Copper rebounded from a six-year low as a drop in the dollar boosted the appeal of industrial metals as alternative investments.
The Bloomberg Dollar Spot Index headed for its biggest loss since June after China devalued its currency and concern mounted that the Federal Reserve will delay raising U.S. interest rates. Higher rates curb the appeal of commodities, which don’t pay interest, and tighter monetary policy usually helps boost the greenback. Copper has lost 18 percent in 2015.
“The reaction we are seeing in the metals market is largely currency-driven, and speculation about the Fed’s next move,” David Meger, the director of metal trading at High Ridge Futures LLC in Chicago, said in a telephone interview. “The dollar’s weakness is helping all commodities.”
Copper for delivery in three months rose 1.3 percent to settle at $5,189.50 a metric ton ($2.34 a pound) at 5:53 p.m. on the London Metal Exchange, after falling to $5,062, the lowest since July 2009. Aluminum, lead and zinc also gained in London, while nickel and tin fell.

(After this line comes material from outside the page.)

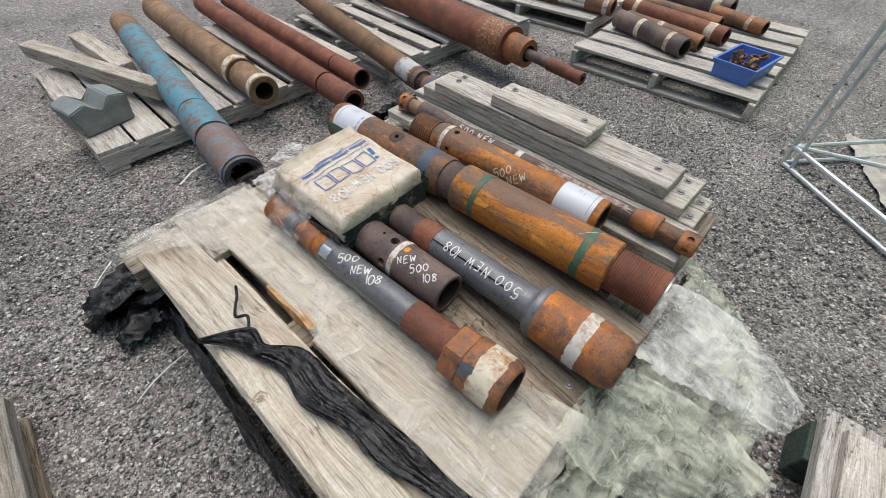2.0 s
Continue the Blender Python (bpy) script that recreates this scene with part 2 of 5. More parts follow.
STEEL_TAN = rust_material("tan_brown_steel", [(0.34, (0.12, 0.07, 0.035)), (0.5, (0.25, 0.15, 0.08)), (0.66, (0.38, 0.25, 0.14))], spots=(0.4, 0.17, 0.05), spot_from=0.66)
# Near black: shade inside open ends put into the colour; also real grease.
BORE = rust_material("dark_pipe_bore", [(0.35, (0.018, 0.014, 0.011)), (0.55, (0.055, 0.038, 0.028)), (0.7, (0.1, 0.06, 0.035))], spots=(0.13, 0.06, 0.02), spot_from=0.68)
BLUE_WORN = worn_paint("worn_blue_paint", (0.09, 0.26, 0.33), (0.2, 0.11, 0.075), 0.52)
BLUE_RING = worn_paint("faded_blue_paint", (0.065, 0.095, 0.14), (0.13, 0.1, 0.09), 0.56, scale=24)
GREEN_RING = worn_paint("faded_green_paint", (0.04, 0.13, 0.085), (0.2, 0.12, 0.05), 0.54, scale=24)
WHITE_RING = worn_paint("worn_white_paint", (0.66, 0.635, 0.58), (0.36, 0.2, 0.1), 0.54, scale=30)
CREAM_RING = worn_paint("rust_stained_white_paint", (0.66, 0.6, 0.47), (0.36, 0.15, 0.045), 0.53, scale=20)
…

Traders are pricing in about a 40 percent probability that the Fed raises rates at its September meeting, compared with 54 percent on Aug. 7, based on the assumption that the effective fed funds rate will average 0.375 percent after liftoff.
Commodities tumbled on Tuesday, with an index of the six main metals traded in London dropping 3.1 percent, as the dollar initially rose after China’s surprise change to its currency regime sent shock waves through global markets.
On the Comex in New York, copper futures for September delivery rose 0.8 percent to $2.35 a pound. Earlier, prices slipped to $2.2925.